* **What this task involves**
Reproduce all the material exactly, minus any pictures it holds.

* **Data block**
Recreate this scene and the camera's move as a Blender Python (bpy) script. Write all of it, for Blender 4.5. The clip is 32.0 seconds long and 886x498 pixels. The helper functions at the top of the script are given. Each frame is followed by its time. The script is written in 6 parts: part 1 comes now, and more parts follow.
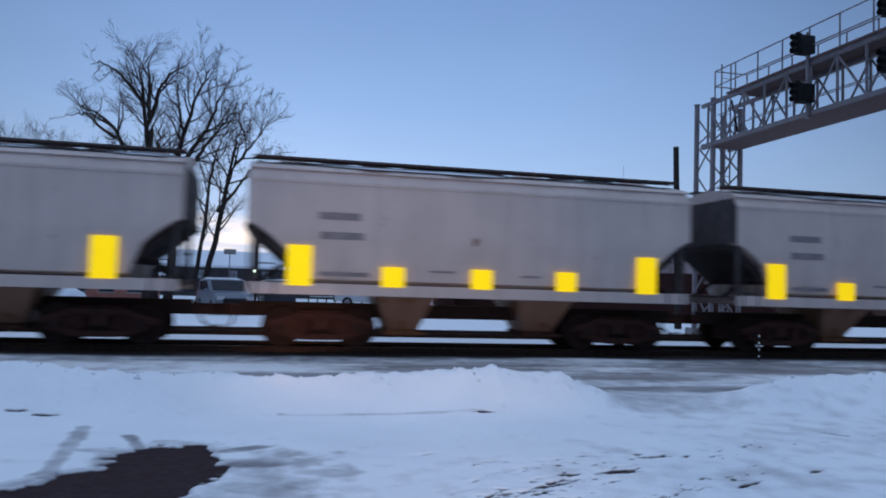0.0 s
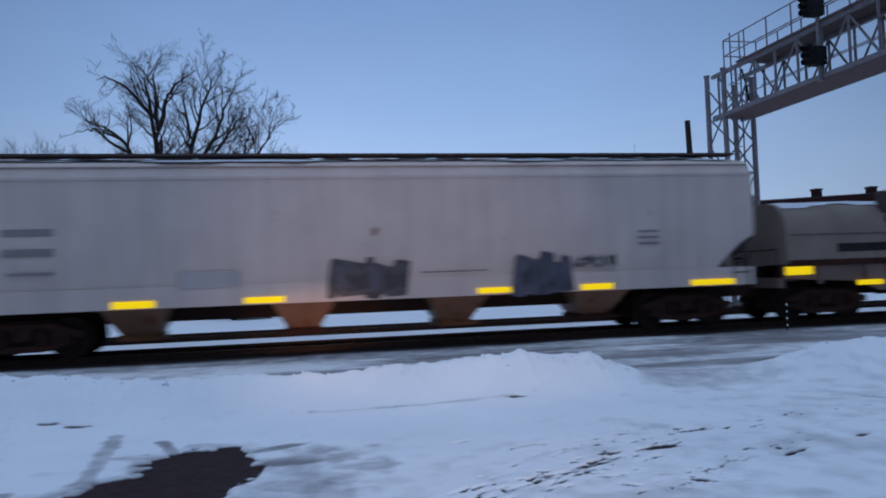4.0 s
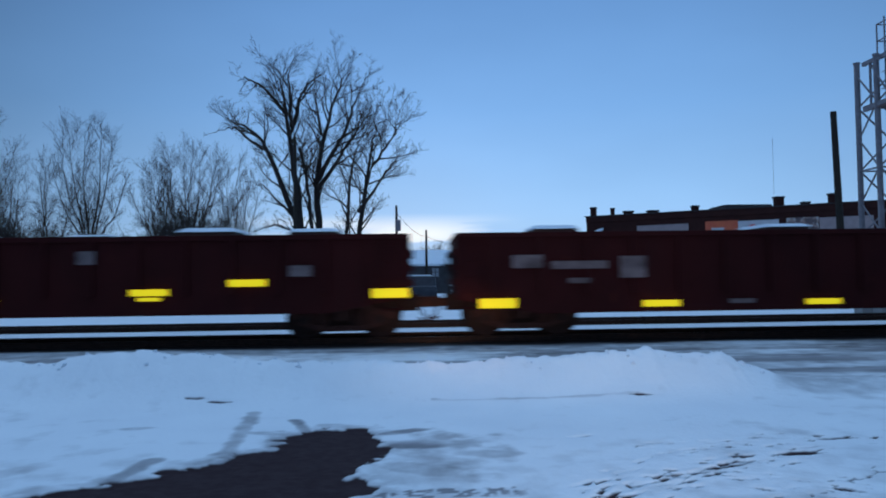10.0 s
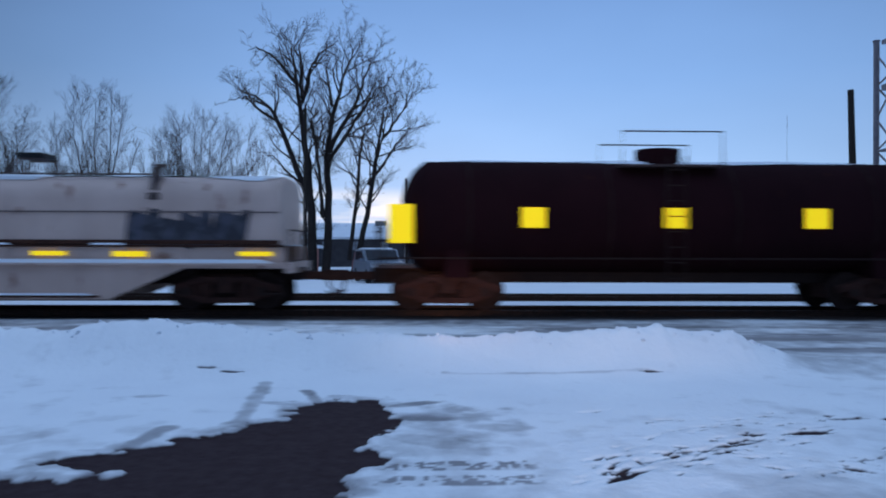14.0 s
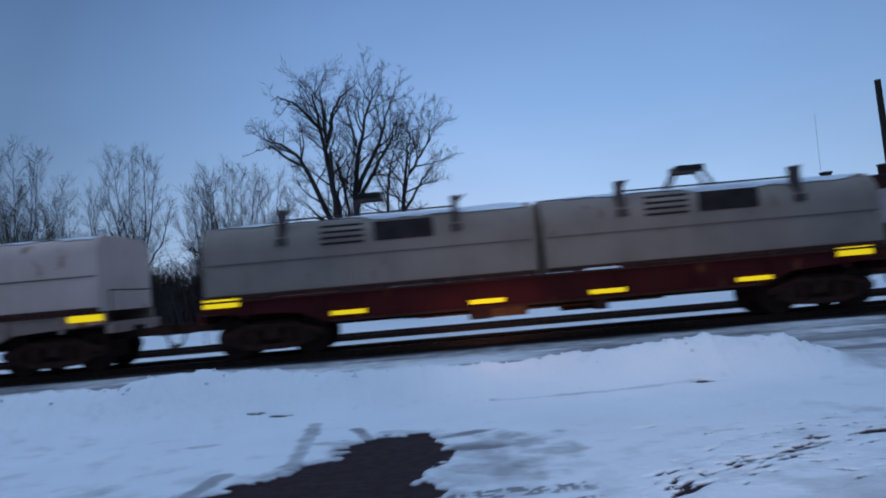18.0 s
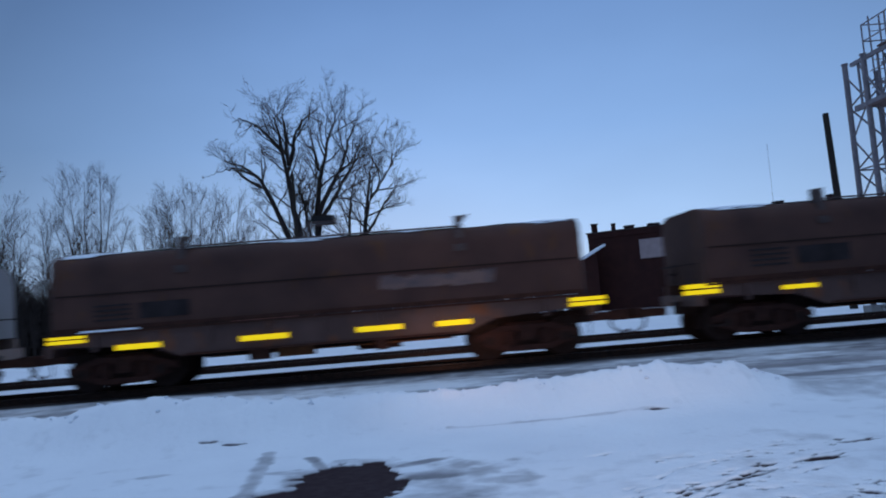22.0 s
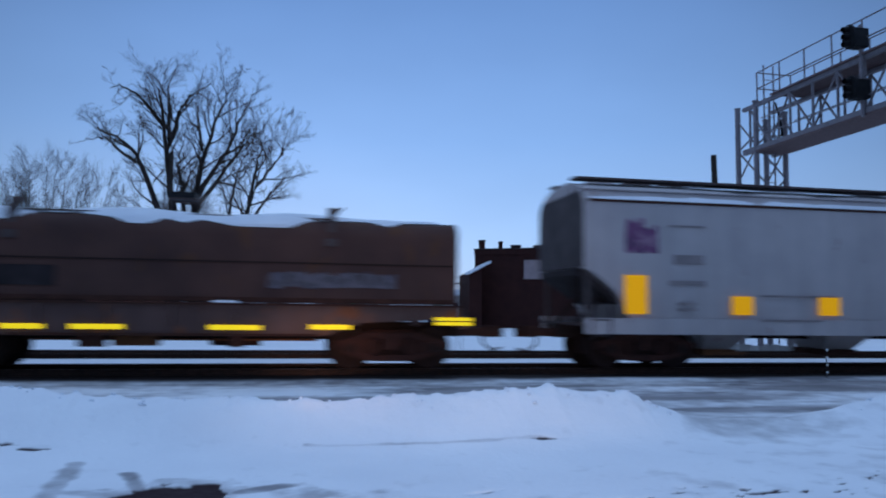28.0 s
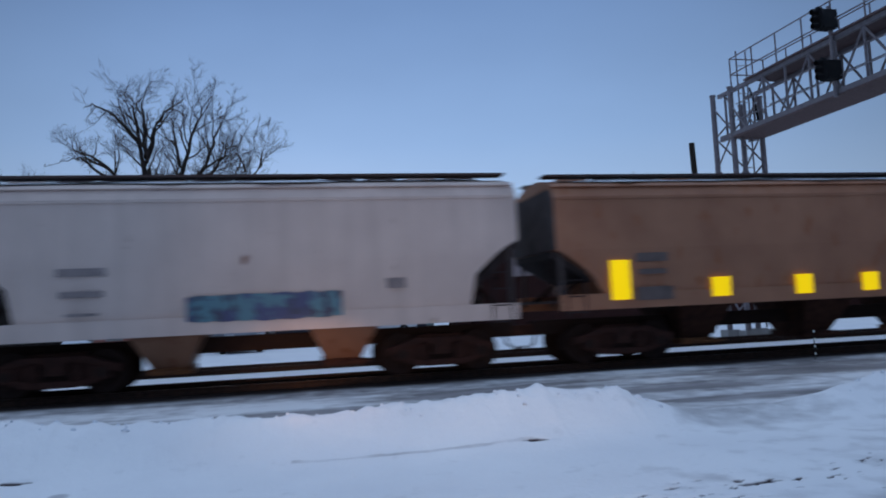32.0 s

* **Solution to this exercise**
Recreate this scene and the camera's move as a Blender Python (bpy) script. Write all of it, for Blender 4.5. The clip is 32.0 seconds long and 886x498 pixels. The helper functions at the top of the script are given. Each frame is followed by its time. The script is written in 6 parts: part 1 comes now, and more parts follow.
0.0 s
4.0 s
10.0 s
14.0 s
18.0 s
22.0 s
28.0 s
32.0 s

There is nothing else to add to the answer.